The Cobra Venom, a new version of the highly successful Bell Cobra for which GEC would build the most advanced and "user-friendly" cockpit, has emerged as the dark horse in the race. This follows news of proposals by the US Navy for US/ UK co-operation which would enable the Cobra Venom to carry the same weapon load as the Apache, including 16 anti-tank missiles, as against the Tiger's eight. The Cobra is therefore likely to be the Apache's main competition.

US/UK co-operation on the Cobra Venom would involve the US developing a four-bladed rotor for the Cobra, which currently has two, to enable it to carry more ordnance. The British firm GEC would develop the cockpit.

The result, Bell claims, would be as formidable as Apache but cheaper, more rugged and more reliable. Bell also claims the new high-technology cockpit represents the largest and most significant British industrial component of any of the contenders. BAe's role in the Tiger, for example, would be to build the tail of the aircraft.

A crucial advantage is that the new Cobra is marinised - made resistant to saltwater spray to allow operation from ships. The Apache faced severe problems in the Gulf War, and Bell claims that the Cobras flew twice as many sorties as the Apache with one third the number of aircraft.

When the British Army's requirement for an attack helicopter was drawn up, it was still based on the need to halt a massive Russian-style tank attack on the plains of Europe - a battle not dissimilar to that which was actually played out in the Iraqi desert. The British Army view was conditioned, not unreasonably, by the thought that whatever the US Army had must be the best.

But the British Army now recognises that the most likely type of operation will involve small numbers of helicopters operating in less flat terrain and possibly needing to operate from ships. The logistic back-up for Army helicopters is optimised for fighting in large formations, not for small groups with limited local resources. Therefore, Bell sources claim, the link with the US Marine Corps could be more appropriate to new and different kinds of warfare.

The Apache AH-64 is a formidable if complex helicopter, but relatively expensive. Whichever helicopter wins the competition will have to carry the Starstreak missile system, built by Shorts of Belfast. McDonnell Douglas and Bell have both been in discussion with Shorts, and the Starstreak could be fitted to operations which involve small numbers of helicopters working in less flat terrain and possibly needing to fly from ships.

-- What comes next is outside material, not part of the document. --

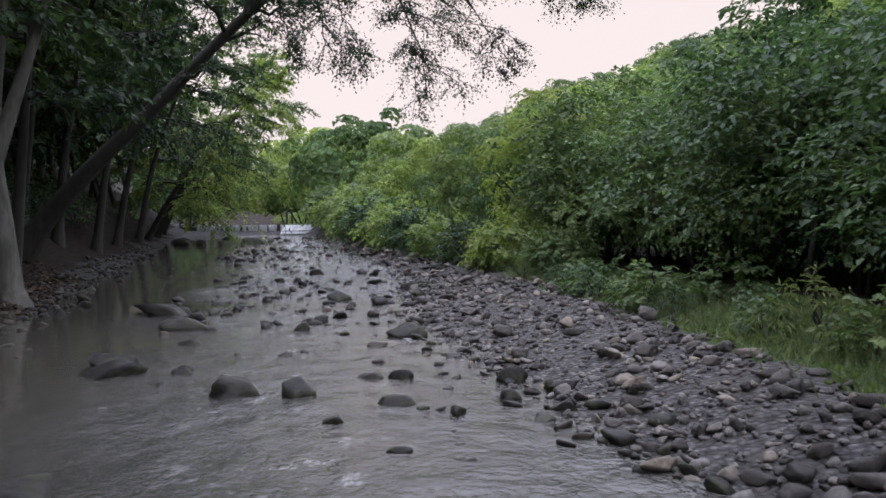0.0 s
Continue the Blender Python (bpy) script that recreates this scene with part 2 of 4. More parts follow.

What makes the decision facing Roger Freeman, the defence procurement minister, so difficult is that none of the helicopters is of domestic origin. Choosing a model solely on military grounds is not an option because the spin-off work for the UK defence industry is particularly crucial.

Westland would ship in part-built Apaches and fit them with engines and electronics. The company said the UK manufacturing content would be 40 per cent and would mean work for Shorts in Belfast, Hunting, and Racal.

An order for the Tiger would supply BAe with 20 per cent of the work and would mean building an assembly at its site near Guildford. It would also involve BAe supplying the Trigat missile. Rolls-Royce has a 20 per cent stake in the engine being fitted to the Tiger.

The Cobra Venom would be shipped to the UK in parts and assembled by GEC-Marconi, which is building the cockpit. The technology being used in the Venom has the highest UK content, and the helicopter is arguably the most British of the three.